==== Data provided ====
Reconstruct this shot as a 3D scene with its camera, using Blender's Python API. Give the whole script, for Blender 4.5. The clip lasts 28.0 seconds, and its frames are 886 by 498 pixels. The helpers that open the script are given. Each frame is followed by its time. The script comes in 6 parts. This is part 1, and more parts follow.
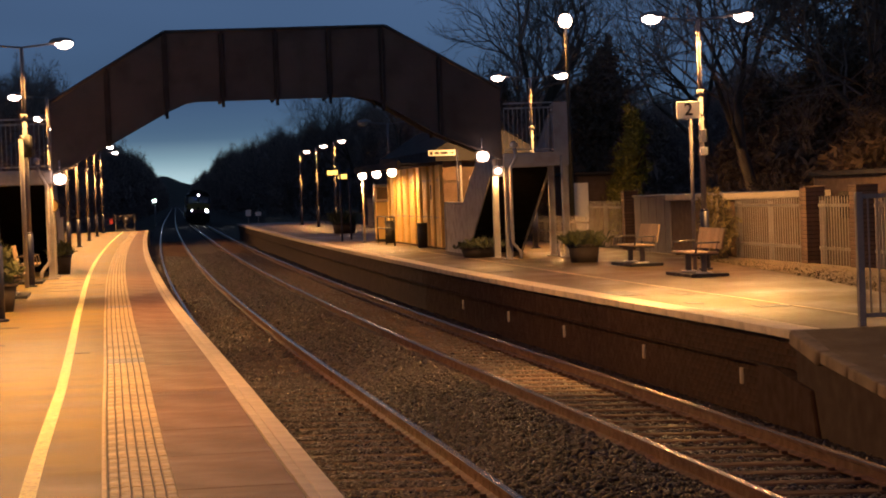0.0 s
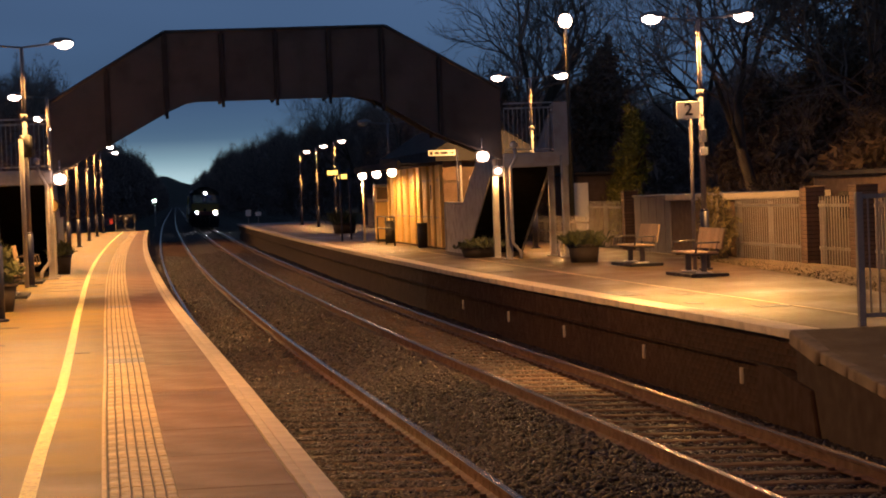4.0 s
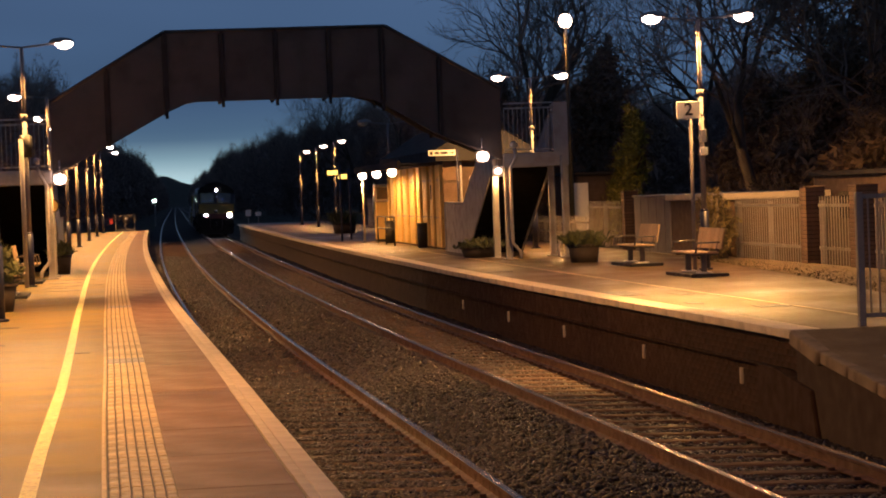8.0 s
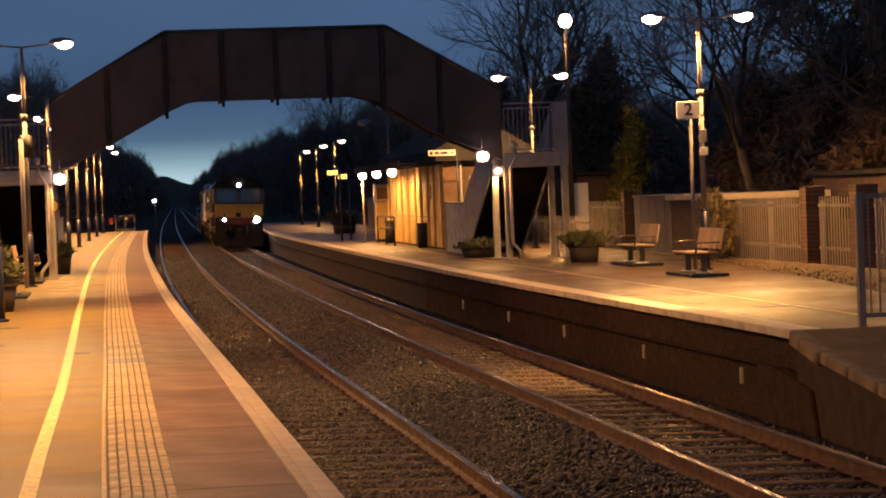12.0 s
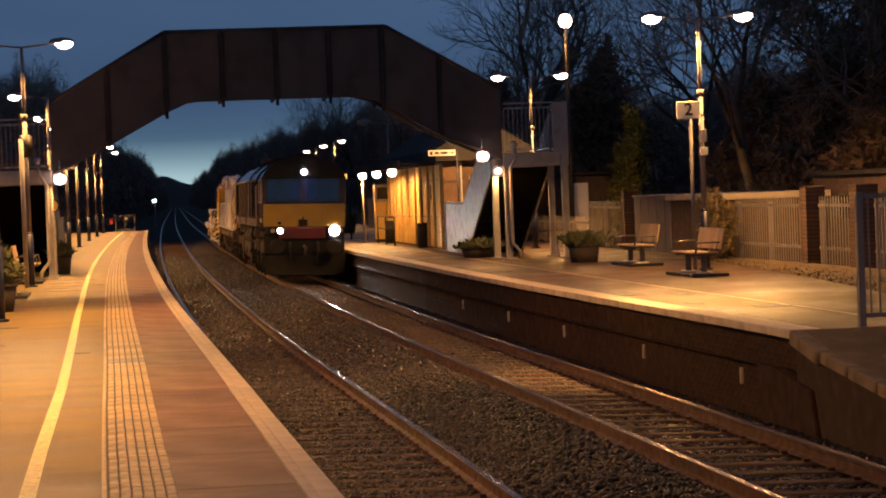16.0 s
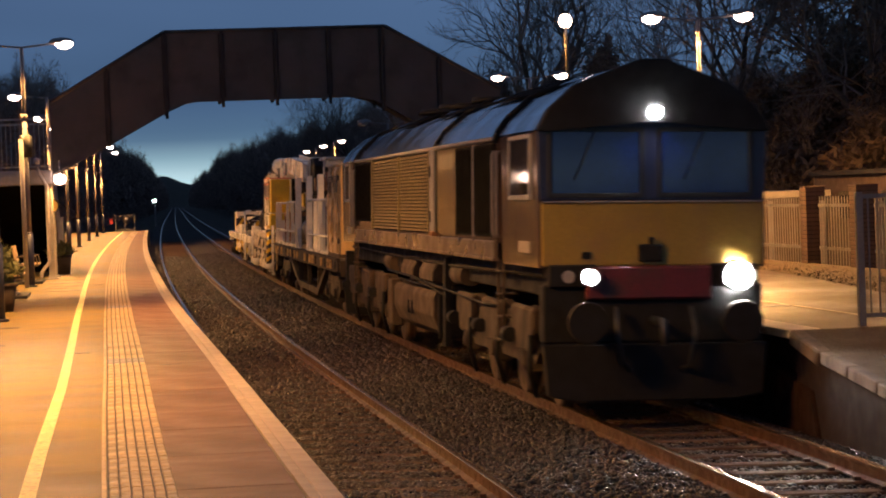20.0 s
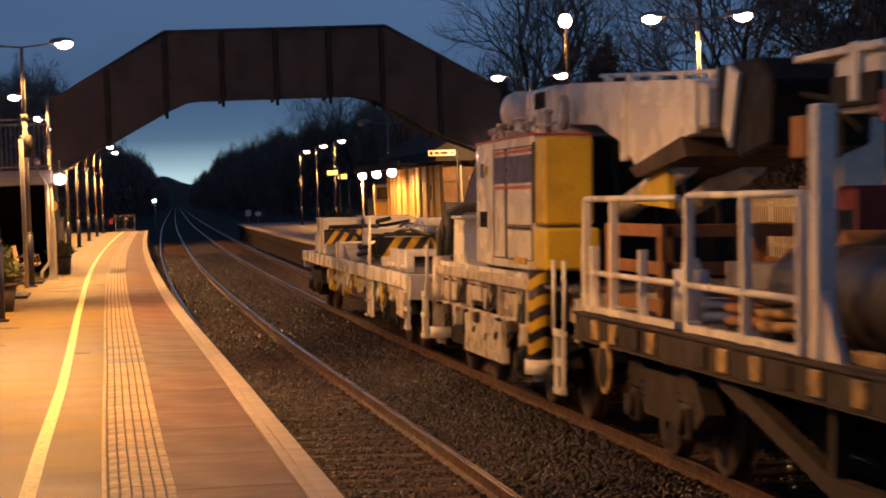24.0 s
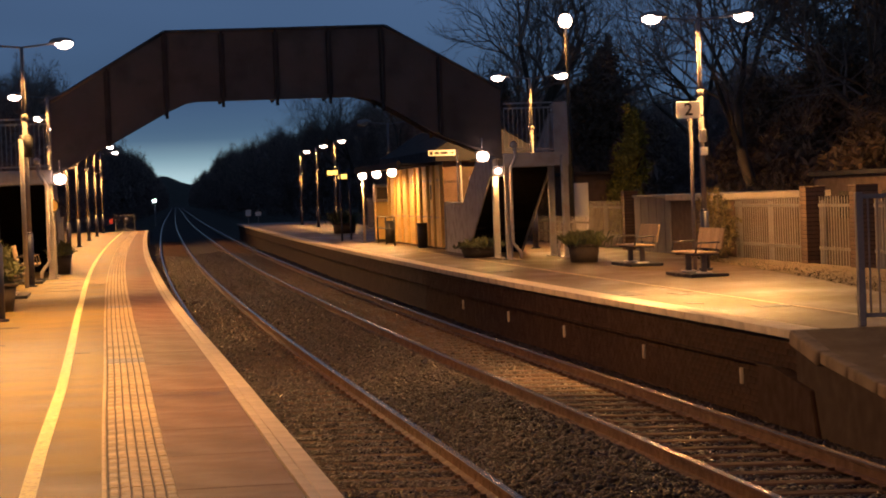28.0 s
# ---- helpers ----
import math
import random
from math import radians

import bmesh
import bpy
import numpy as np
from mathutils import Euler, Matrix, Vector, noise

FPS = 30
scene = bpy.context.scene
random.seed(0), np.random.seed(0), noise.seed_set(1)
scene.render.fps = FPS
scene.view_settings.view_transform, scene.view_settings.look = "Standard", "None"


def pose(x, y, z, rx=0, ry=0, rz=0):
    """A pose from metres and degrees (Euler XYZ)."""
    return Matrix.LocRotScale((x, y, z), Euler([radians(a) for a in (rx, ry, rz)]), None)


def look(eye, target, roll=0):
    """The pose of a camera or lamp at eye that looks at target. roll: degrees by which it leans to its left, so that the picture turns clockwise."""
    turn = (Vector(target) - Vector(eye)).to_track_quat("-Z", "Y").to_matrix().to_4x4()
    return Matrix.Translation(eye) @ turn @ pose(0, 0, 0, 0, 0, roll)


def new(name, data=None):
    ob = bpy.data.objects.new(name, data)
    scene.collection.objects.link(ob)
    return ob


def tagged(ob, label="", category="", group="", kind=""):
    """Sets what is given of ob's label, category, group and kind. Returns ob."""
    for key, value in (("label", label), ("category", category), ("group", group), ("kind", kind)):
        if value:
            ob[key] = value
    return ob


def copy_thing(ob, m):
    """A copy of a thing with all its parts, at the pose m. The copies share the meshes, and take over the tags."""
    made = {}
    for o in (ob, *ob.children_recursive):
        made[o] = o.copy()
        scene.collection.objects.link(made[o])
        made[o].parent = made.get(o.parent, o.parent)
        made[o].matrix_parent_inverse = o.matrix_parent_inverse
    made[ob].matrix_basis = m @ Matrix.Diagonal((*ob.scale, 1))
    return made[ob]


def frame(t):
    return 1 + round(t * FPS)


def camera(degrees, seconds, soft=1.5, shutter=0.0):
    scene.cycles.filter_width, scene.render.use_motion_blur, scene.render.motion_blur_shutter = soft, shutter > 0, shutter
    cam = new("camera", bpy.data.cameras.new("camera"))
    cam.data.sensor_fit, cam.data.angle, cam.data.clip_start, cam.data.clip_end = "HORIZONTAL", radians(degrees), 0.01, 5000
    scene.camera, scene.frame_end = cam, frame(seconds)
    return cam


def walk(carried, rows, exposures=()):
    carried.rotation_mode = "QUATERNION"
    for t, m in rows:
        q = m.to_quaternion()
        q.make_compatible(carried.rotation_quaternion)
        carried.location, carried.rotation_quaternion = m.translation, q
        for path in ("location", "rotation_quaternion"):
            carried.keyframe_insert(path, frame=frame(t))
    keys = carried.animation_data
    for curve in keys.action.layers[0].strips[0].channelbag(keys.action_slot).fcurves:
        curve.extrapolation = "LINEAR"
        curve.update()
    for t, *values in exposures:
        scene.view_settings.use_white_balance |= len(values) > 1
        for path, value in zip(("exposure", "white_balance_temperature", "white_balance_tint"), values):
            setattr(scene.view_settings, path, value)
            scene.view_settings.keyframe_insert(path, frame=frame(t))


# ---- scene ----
# ---- camera ----
cam = camera(22.081, 28.0, soft=1.9, shutter=0.55)
EYE = Vector((0.0, 0.0, 2.560))
AIM = EYE + Vector((0.0, math.cos(0.02483), -math.sin(0.02483))) * 10
walk(cam, [(0.0, look(EYE, AIM, -2.18)), (28.0, look(EYE, AIM, -2.18))],
     exposures=[(0.0, 0.0), (12.0, 0.0), (15.0, -0.15), (16.5, -0.2), (18.0, -0.12), (19.2, -0.05), (20.0, 0.22), (20.9, 0.42), (22.0, 0.4), (24.0, 0.15), (25.5, 0.03), (28.0, 0.0)])

# ---- the line of the railway: s metres along it, o metres to the right, z above the rails ----
KAPPA_S = [0.0, 15.0, 30.0, 45.0, 60.0, 90.0, 140.0, 400.0]
KAPPA = [0.00229, -0.00071, 0.00080, 0.00035, 0.00032, 0.00020, 0.00005, 0.0]
STEP = 0.5
SS = np.arange(-150.0, 2400.0, STEP)
_k = np.where(SS < 0, 0.0, np.interp(SS, KAPPA_S, KAPPA))
_th = np.concatenate([[0.0], np.cumsum((_k[1:] + _k[:-1]) / 2 * STEP)])
_i0 = int(150 / STEP)
TH = _th - _th[_i0] - 0.16326
_x = np.concatenate([[0.0], np.cumsum((np.sin(TH[1:]) + np.sin(TH[:-1])) / 2 * STEP)])
_y = np.concatenate([[0.0], np.cumsum((np.cos(TH[1:]) + np.cos(TH[:-1])) / 2 * STEP)])
LX = _x - _x[_i0] + 4.96246
LY = _y - _y[_i0] + 8.0
CANT = 0.03218
T1 = -3.333            # centre of the other track
Z1 = -0.051
P1_EDGE, P1_Z = -4.779, 0.851
P2_EDGE, P2_Z = 1.432, 0.855


def p1_edge(s):
    """Offset of the edge of platform one, which is not quite parallel to the rails."""
    return np.interp(s, [5, 20, 35, 50, 70, 95, 137], [-4.742, -4.738, -4.72, -4.69, -4.71, -4.73, -4.80])


def p2_flare(s):
    """How far the edge of platform two stands back towards its near end."""
    return np.interp(s, [17, 20, 26, 32, 40], [0.17, 0.17, 0.10, 0.05, 0.0])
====
Set down the material above as is, without any pictures.

Reply:
Reconstruct this shot as a 3D scene with its camera, using Blender's Python API. Give the whole script, for Blender 4.5. The clip lasts 28.0 seconds, and its frames are 886 by 498 pixels. The helpers that open the script are given. Each frame is followed by its time. The script comes in 6 parts. This is part 1, and more parts follow.
0.0 s
4.0 s
8.0 s
12.0 s
16.0 s
20.0 s
24.0 s
28.0 s
# ---- helpers ----
import math
import random
from math import radians

import bmesh
import bpy
import numpy as np
from mathutils import Euler, Matrix, Vector, noise

FPS = 30
scene = bpy.context.scene
random.seed(0), np.random.seed(0), noise.seed_set(1)
scene.render.fps = FPS
scene.view_settings.view_transform, scene.view_settings.look = "Standard", "None"


def pose(x, y, z, rx=0, ry=0, rz=0):
    """A pose from metres and degrees (Euler XYZ)."""
    return Matrix.LocRotScale((x, y, z), Euler([radians(a) for a in (rx, ry, rz)]), None)


def look(eye, target, roll=0):
    """The pose of a camera or lamp at eye that looks at target. roll: degrees by which it leans to its left, so that the picture turns clockwise."""
    turn = (Vector(target) - Vector(eye)).to_track_quat("-Z", "Y").to_matrix().to_4x4()
    return Matrix.Translation(eye) @ turn @ pose(0, 0, 0, 0, 0, roll)


def new(name, data=None):
    ob = bpy.data.objects.new(name, data)
    scene.collection.objects.link(ob)
    return ob


def tagged(ob, label="", category="", group="", kind=""):
    """Sets what is given of ob's label, category, group and kind. Returns ob."""
    for key, value in (("label", label), ("category", category), ("group", group), ("kind", kind)):
        if value:
            ob[key] = value
    return ob


def copy_thing(ob, m):
    """A copy of a thing with all its parts, at the pose m. The copies share the meshes, and take over the tags."""
    made = {}
    for o in (ob, *ob.children_recursive):
        made[o] = o.copy()
        scene.collection.objects.link(made[o])
        made[o].parent = made.get(o.parent, o.parent)
        made[o].matrix_parent_inverse = o.matrix_parent_inverse
    made[ob].matrix_basis = m @ Matrix.Diagonal((*ob.scale, 1))
    return made[ob]


def frame(t):
    return 1 + round(t * FPS)


def camera(degrees, seconds, soft=1.5, shutter=0.0):
    scene.cycles.filter_width, scene.render.use_motion_blur, scene.render.motion_blur_shutter = soft, shutter > 0, shutter
    cam = new("camera", bpy.data.cameras.new("camera"))
    cam.data.sensor_fit, cam.data.angle, cam.data.clip_start, cam.data.clip_end = "HORIZONTAL", radians(degrees), 0.01, 5000
    scene.camera, scene.frame_end = cam, frame(seconds)
    return cam


def walk(carried, rows, exposures=()):
    carried.rotation_mode = "QUATERNION"
    for t, m in rows:
        q = m.to_quaternion()
        q.make_compatible(carried.rotation_quaternion)
        carried.location, carried.rotation_quaternion = m.translation, q
        for path in ("location", "rotation_quaternion"):
            carried.keyframe_insert(path, frame=frame(t))
    keys = carried.animation_data
    for curve in keys.action.layers[0].strips[0].channelbag(keys.action_slot).fcurves:
        curve.extrapolation = "LINEAR"
        curve.update()
    for t, *values in exposures:
        scene.view_settings.use_white_balance |= len(values) > 1
        for path, value in zip(("exposure", "white_balance_temperature", "white_balance_tint"), values):
            setattr(scene.view_settings, path, value)
            scene.view_settings.keyframe_insert(path, frame=frame(t))


# ---- scene ----
# ---- camera ----
cam = camera(22.081, 28.0, soft=1.9, shutter=0.55)
EYE = Vector((0.0, 0.0, 2.560))
AIM = EYE + Vector((0.0, math.cos(0.02483), -math.sin(0.02483))) * 10
walk(cam, [(0.0, look(EYE, AIM, -2.18)), (28.0, look(EYE, AIM, -2.18))],
     exposures=[(0.0, 0.0), (12.0, 0.0), (15.0, -0.15), (16.5, -0.2), (18.0, -0.12), (19.2, -0.05), (20.0, 0.22), (20.9, 0.42), (22.0, 0.4), (24.0, 0.15), (25.5, 0.03), (28.0, 0.0)])

# ---- the line of the railway: s metres along it, o metres to the right, z above the rails ----
KAPPA_S = [0.0, 15.0, 30.0, 45.0, 60.0, 90.0, 140.0, 400.0]
KAPPA = [0.00229, -0.00071, 0.00080, 0.00035, 0.00032, 0.00020, 0.00005, 0.0]
STEP = 0.5
SS = np.arange(-150.0, 2400.0, STEP)
_k = np.where(SS < 0, 0.0, np.interp(SS, KAPPA_S, KAPPA))
_th = np.concatenate([[0.0], np.cumsum((_k[1:] + _k[:-1]) / 2 * STEP)])
_i0 = int(150 / STEP)
TH = _th - _th[_i0] - 0.16326
_x = np.concatenate([[0.0], np.cumsum((np.sin(TH[1:]) + np.sin(TH[:-1])) / 2 * STEP)])
_y = np.concatenate([[0.0], np.cumsum((np.cos(TH[1:]) + np.cos(TH[:-1])) / 2 * STEP)])
LX = _x - _x[_i0] + 4.96246
LY = _y - _y[_i0] + 8.0
CANT = 0.03218
T1 = -3.333            # centre of the other track
Z1 = -0.051
P1_EDGE, P1_Z = -4.779, 0.851
P2_EDGE, P2_Z = 1.432, 0.855


def p1_edge(s):
    """Offset of the edge of platform one, which is not quite parallel to the rails."""
    return np.interp(s, [5, 20, 35, 50, 70, 95, 137], [-4.742, -4.738, -4.72, -4.69, -4.71, -4.73, -4.80])


def p2_flare(s):
    """How far the edge of platform two stands back towards its near end."""
    return np.interp(s, [17, 20, 26, 32, 40], [0.17, 0.17, 0.10, 0.05, 0.0])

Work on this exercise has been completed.